Можно было днем, на работе славить кесаря, а дома, на кухне молиться Христу, но… не всем это позволяла совесть

-- Евген Александрович, вот в Польше вышла книга интервью с украинскими шестидесятниками. А когда же у нас появится что-то подобное? Ведь выросло целое поколение людей, которые даже не знают, что, скажем, за статью о Тарасе Шевченко или о Котляревском можно было получить 7 лет лагерей.

-- Возможно, эту книгу переведут. Но вообще, к сожалению, эта тема у нас примитивизирована. Идет перечисление имен -- списком, без какого-то осмысления. От частого повторения этот список вызывает скуку и неприятие.

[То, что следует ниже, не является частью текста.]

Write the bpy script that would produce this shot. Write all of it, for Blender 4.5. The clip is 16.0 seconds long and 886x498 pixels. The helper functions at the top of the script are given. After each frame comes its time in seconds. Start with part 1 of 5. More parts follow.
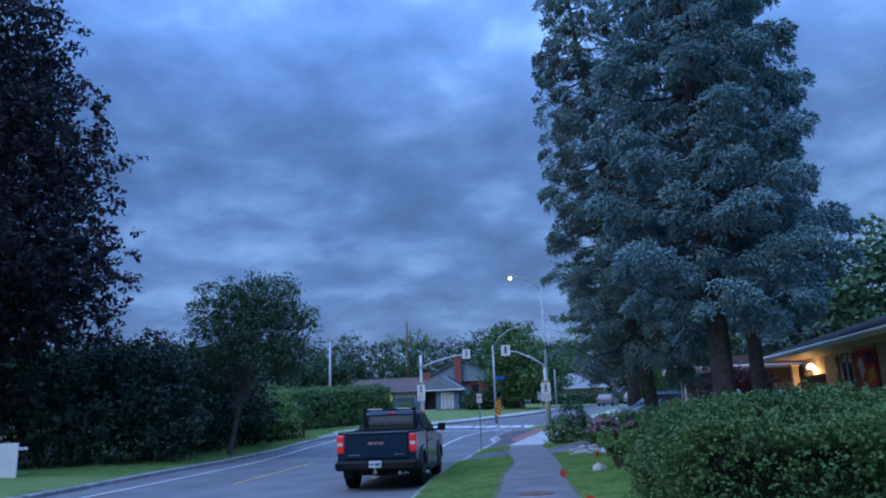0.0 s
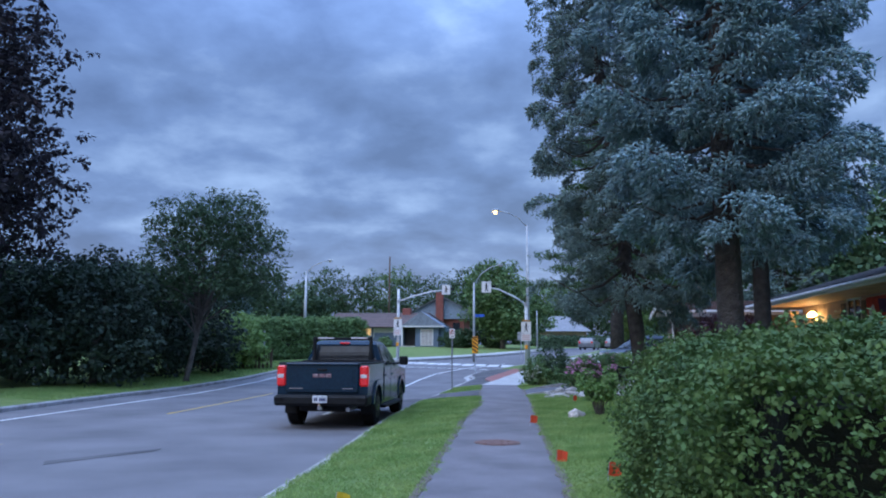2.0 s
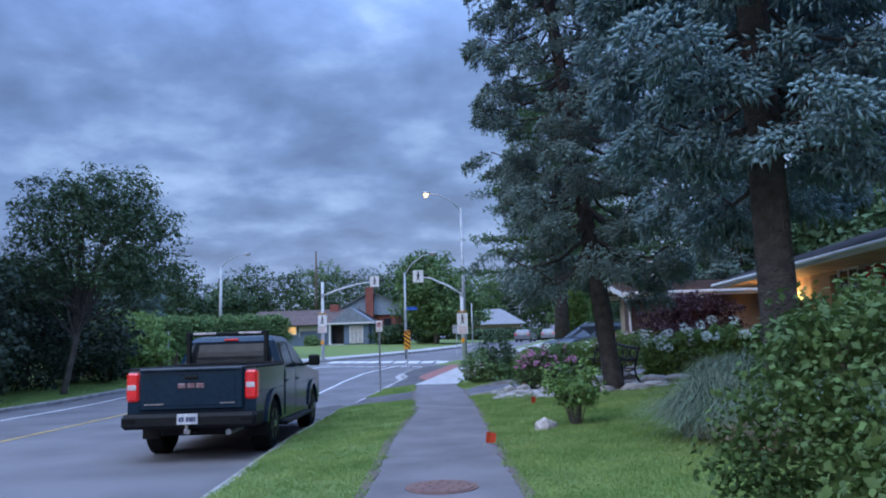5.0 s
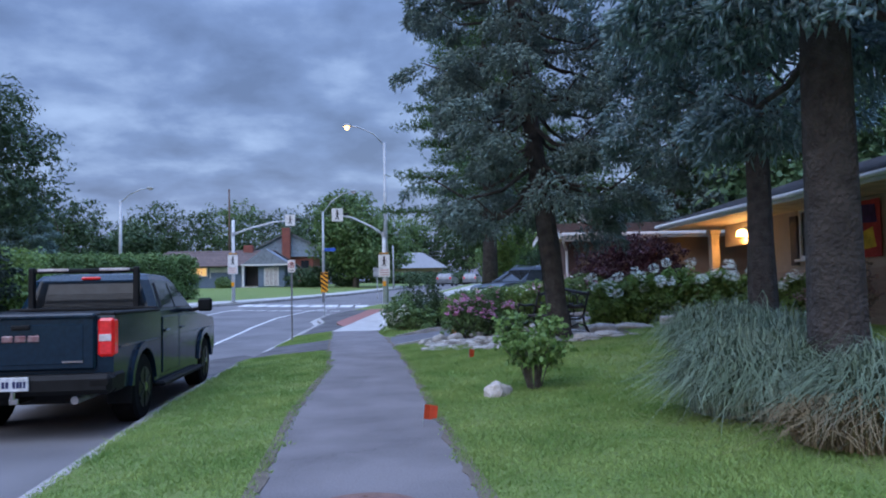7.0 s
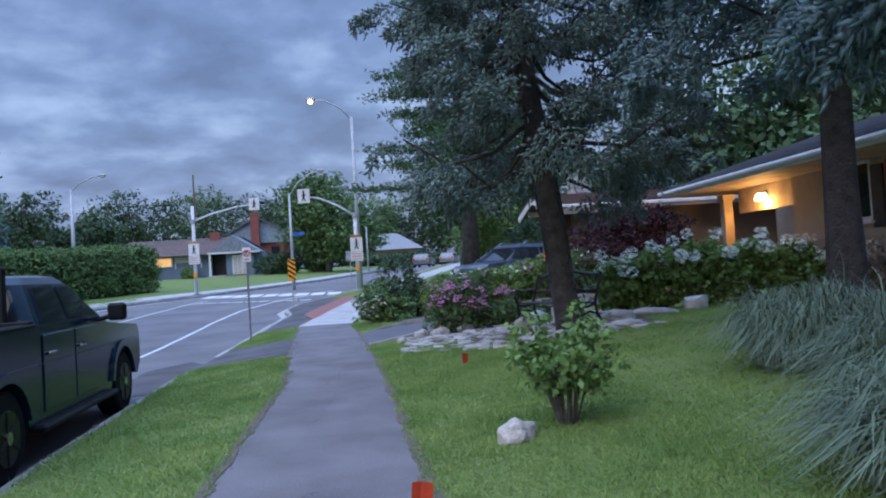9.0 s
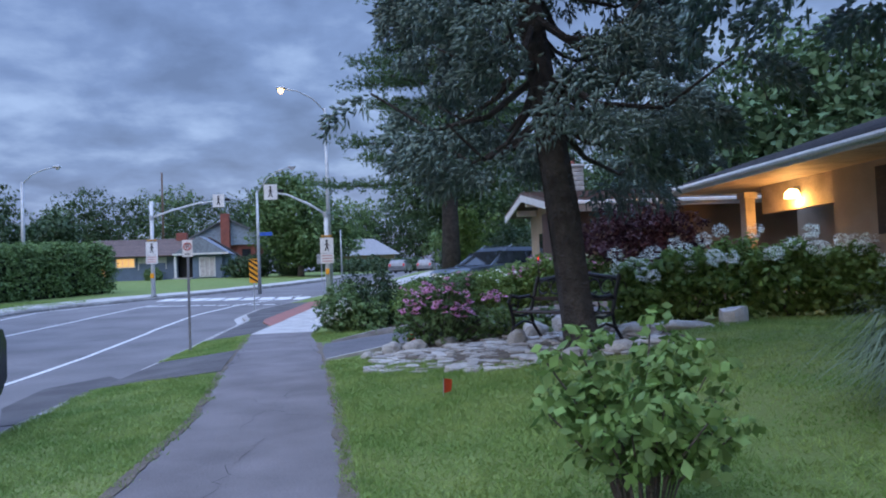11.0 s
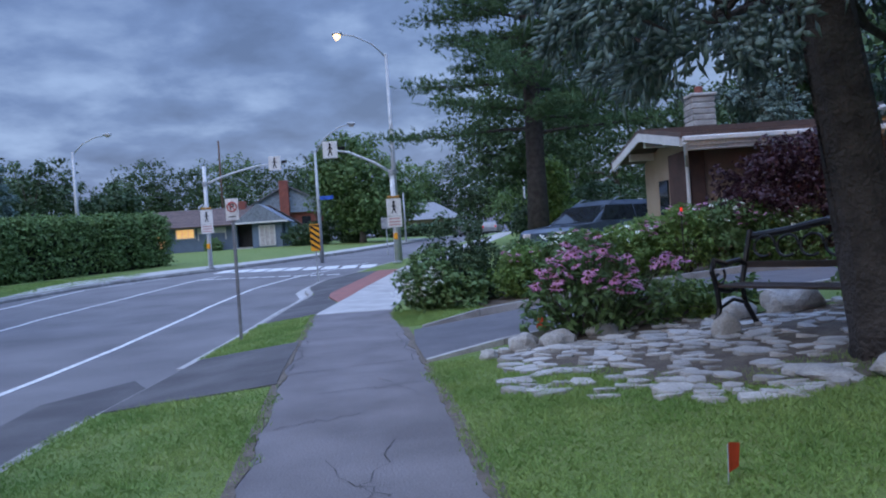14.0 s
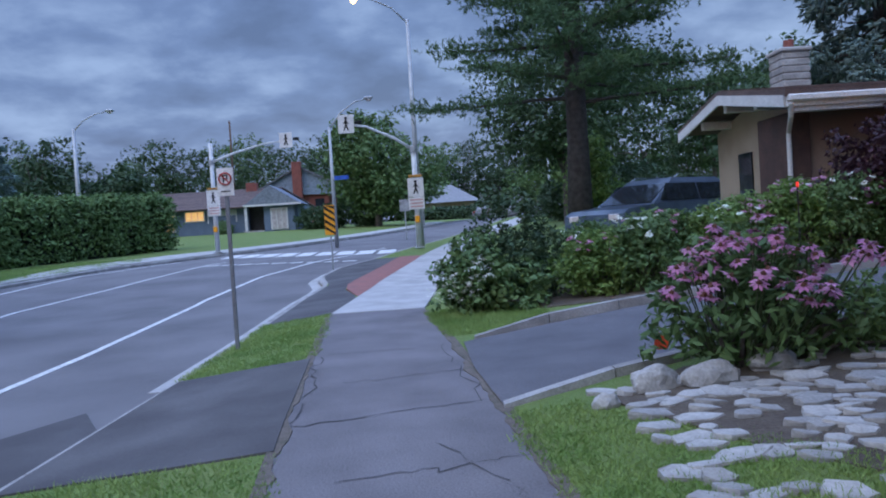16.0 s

Уважения к людям, способным платить за слово жизнью, у нас нет. И связано это с культурой. Скажем. европейская культура возникла на христианской почве. А христиане -- это мученики за правду, которые не хотели поклониться кесарю. Казалось бы, славьте днем, на работе, кесаря, а дома молитесь своему Христу. И никто вас пальцем не тронет. Но они не могли жить полуверой и полуправдой.

Христианская культура усвоила эту цельность личности. И уважение к тем, кто отстаивает человеческие ценности. Поэтому сейчас европейцу невозможно объяснить: что такое наша так называемая революционная законность, когда можно расстрелять сколько угодно людей в любом месте, без суда.

А нам, в свою очередь, трудно понять, что такое бескорыстное служение истине. Помню, на суде мне говорили: конечно, в швейцарском банке на ваше имя лежат деньги за ваши публикации. Судьи не понимали, что мораль, совесть держится на бескорыстии… Но многие ли понимают это и сейчас?